Patti Oleon

Gallery Affiliations: Modernism, George Lawson Gallery

Region: Pacific Coast

My paintings are created from photographs I take of interiors of public spaces; hotel and apartment lobbies, period rooms in museums; spaces contrived to look habitable but resolutely lacking human presence. In these photographs, I intentionally distort the actual physical reality by using very slow (disjunctive) film in available and largely artificial light with a hand-held camera, editing while photographing, composing intersections of light and forms from sections of these spaces. There is a shallow depth of field and a great shift in focus across a narrow plane, which further distorts the actual environment. I then manipulate these images in Photoshop to enhance the color and light, to further disembody the images from their original environments. Because I paint these environments in such a highly representational manner, in great detail, and yet they are unidentifiable, the paintings often verge on abstraction. They contain both the specificity of detail and the void of the spaces. They are sparingly composed and appear to depict space and yet are non-specific (although they are rendered faithfully from the actual photographs). The images play on the edge between realism and illusion, between what one knows and what cannot be identified.
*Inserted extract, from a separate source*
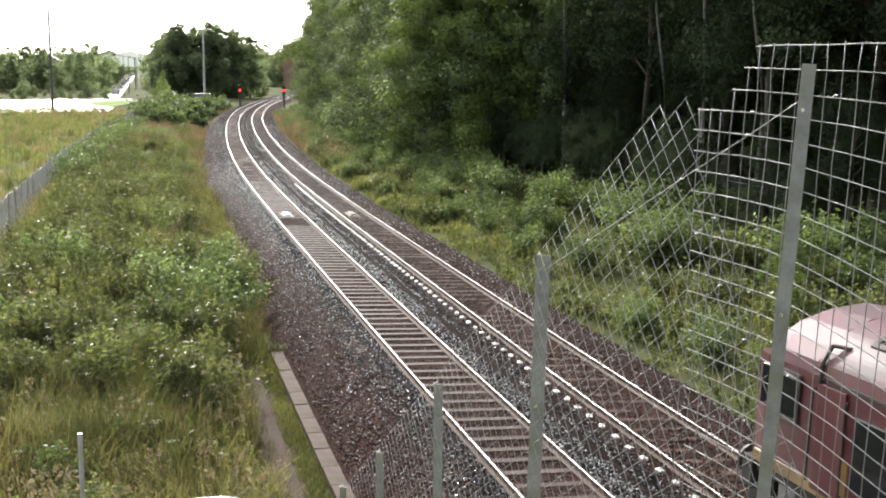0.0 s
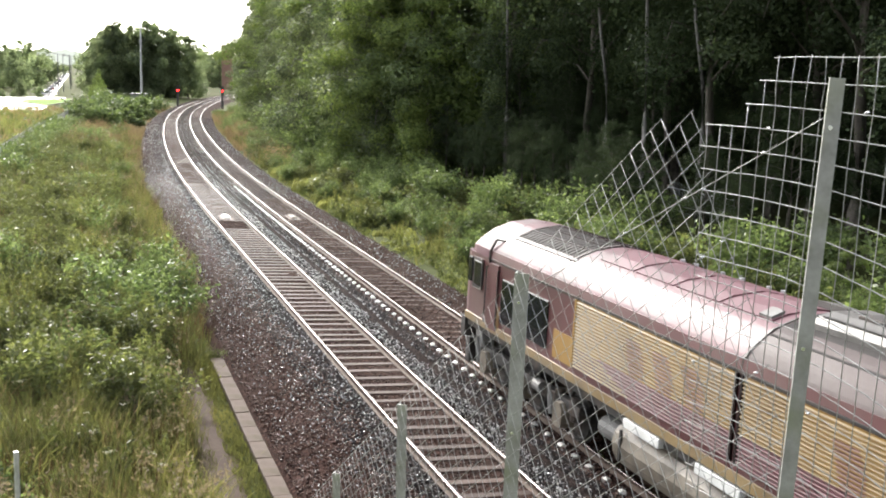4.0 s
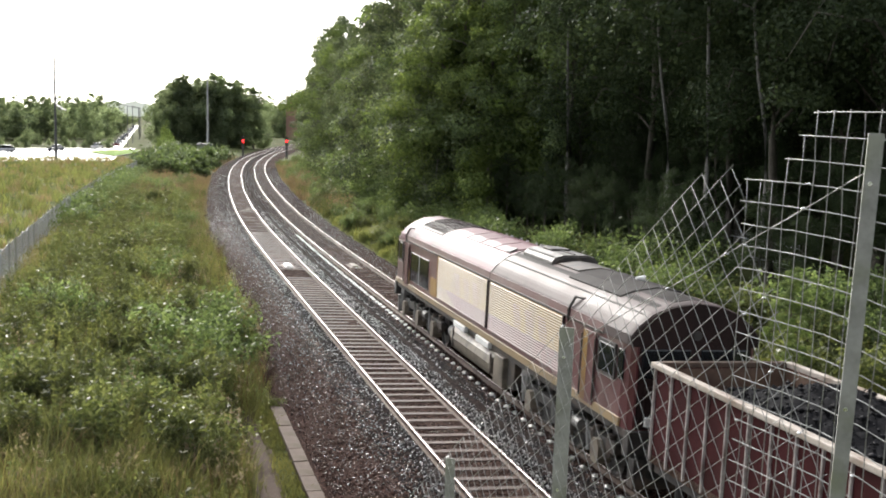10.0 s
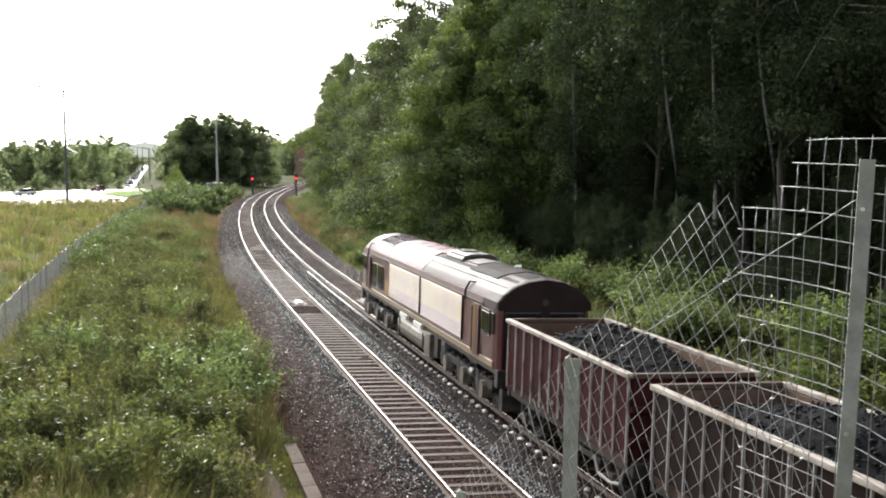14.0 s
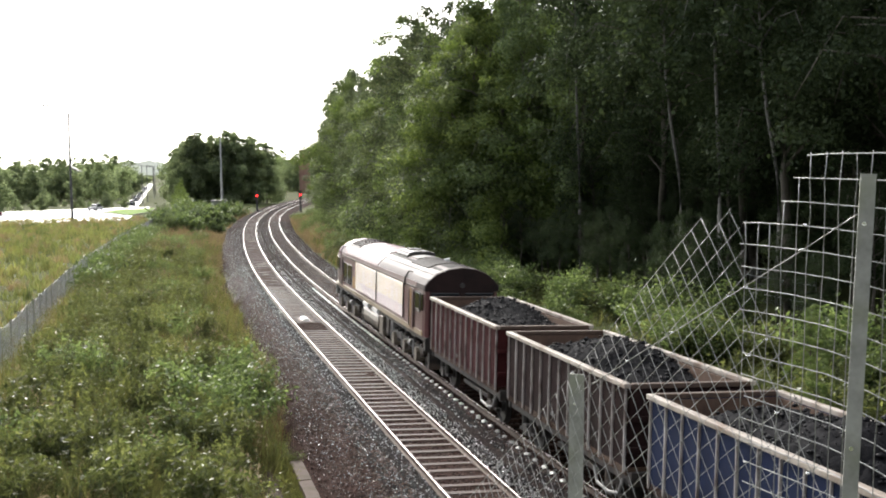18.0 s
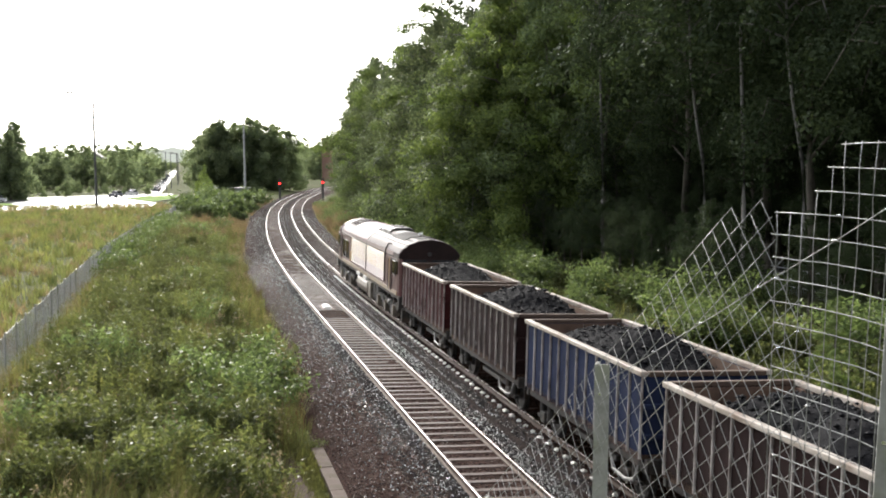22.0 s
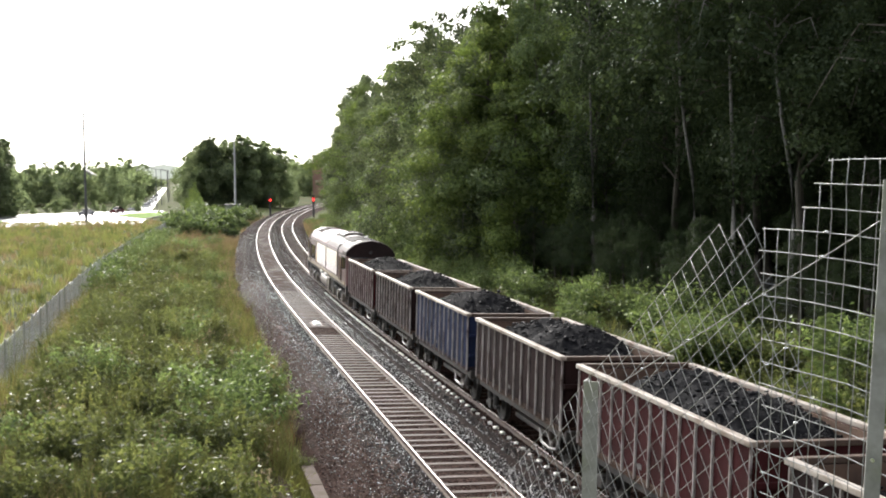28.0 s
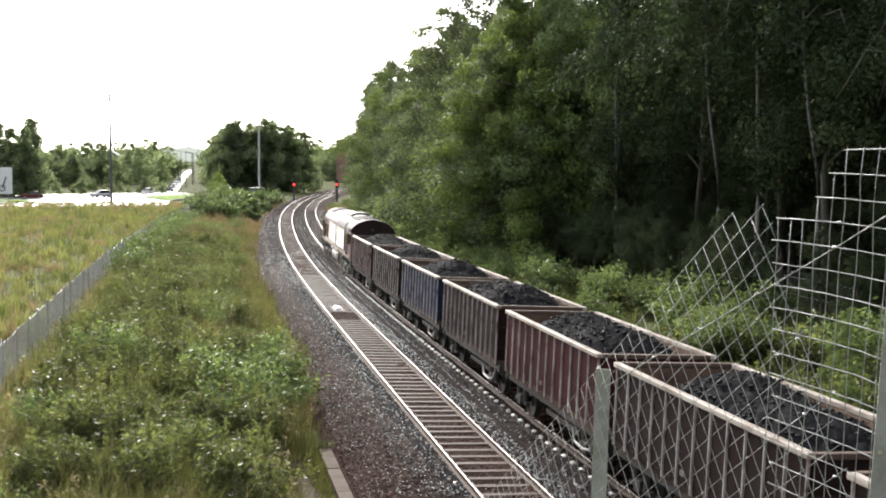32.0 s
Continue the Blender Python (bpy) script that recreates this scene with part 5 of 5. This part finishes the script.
# ---- boundary fence, signals, lamps and what lies beyond ----
def build_boundary_fence():
    t = thing("boundary_fence", "grey chain-link boundary fence on thin posts", "fence")
    post = bm_mesh("post", boxed(-0.03, 0.03, -0.03, 0.03, -0.3, 1.85, 0.005), M_POST)
    bay, high = 2.5, 1.75
    bm = bmesh.new()
    for sgn in (1, -1):
        x = -high
        while x < bay:
            p, q = (x, 0.05), (x + high, high)
            if sgn < 0:
                p, q = (x, high), (x + high, 0.05)
            f0, f1 = max(0, -p[0]) / high, min(high, bay - p[0]) / high
            za, zb = p[1] + (q[1] - p[1]) * f0, p[1] + (q[1] - p[1]) * f1
            xa, xb = p[0] + high * f0, p[0] + high * f1
            w = 0.0035
            bm.faces.new([bm.verts.new(c) for c in ((xa - w, 0, za), (xa + w, 0, za), (xb + w, 0, zb), (xb - w, 0, zb))])
            bm.faces.new([bm.verts.new(c) for c in ((xa, -w, za), (xa, w, za), (xb, w, zb), (xb, -w, zb))])
            x += 0.12
    for z in (0.05, 0.7, high):
        box(bm, 0, bay, -0.004, 0.004, z - 0.004, z + 0.004)
    infill = bm_mesh("mesh_infill", bm, M_MESH)
    s = 18.0
    while s < 150:
        p, q = on_line(s, -12.2), on_line(s + bay, -12.2)
        a = math.degrees(math.atan2(q[1] - p[1], q[0] - p[0]))
        z = float(ground_z(p[:1], p[1:2])[0])
        ob = new("post", post)
        ob.parent = t
        ob.matrix_world = pose(p[0], p[1], z, random.uniform(-2, 2), random.uniform(-2, 2), a)
        ob = new("mesh_infill", infill)
        ob.parent = t
        ob.matrix_world = pose(p[0], p[1], z, random.uniform(-1, 1), 0, a)
        s += bay * 0.98
    # pale fence behind the bank
    f = thing("palisade_fence", "grey steel palisade fence at the foot of the wood", "fence")
    pale = bm_mesh("pale", prism(bmesh.new(), [(-0.035, 0), (0.035, 0), (0.035, 1.5), (0, 1.58), (-0.035, 1.5)], -0.006, 0.006), M_PALE)
    for k in range(48):
        p = on_line(41 + k * 0.16, 22)
        z = float(ground_z(p[:1], p[1:2])[0])
        ob = new("pale", pale)
        ob.parent = f
        ob.matrix_world = pose(p[0], p[1], z, 0, 0, 76)
    for zz in (0.4, 1.25):
        p, q = on_line(41, 22.02), on_line(41 + 47 * 0.16, 22.02)
        z = float(ground_z(p[:1], p[1:2])[0])
        part("fence_rail", rod(bmesh.new(), (p[0], p[1], z + zz), (q[0], q[1], z + zz), 0.025, 6), M_GALV, f)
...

I am also working from images taken from sets for TV and movies. I have traveled with a location scout searching for evocative interiors that could serve as the basic images for my paintings. Working with the resulting photographs, I then edit, enhance, and at times double/mirror the images in my computer before bringing the image to the panels. The final paintings are an amalgam of contradictions, blurring the line between the real and the artificial, the dark and the light, and the banal and the transcendent. Despite the seeming realism based in optical observation, the works are clearly the result of seeing through a camera lens. This is especially clear in the way the light is treated. The light refracts, blurs and creates auras in a way that the eye cannot, and which is a common conceit of photography.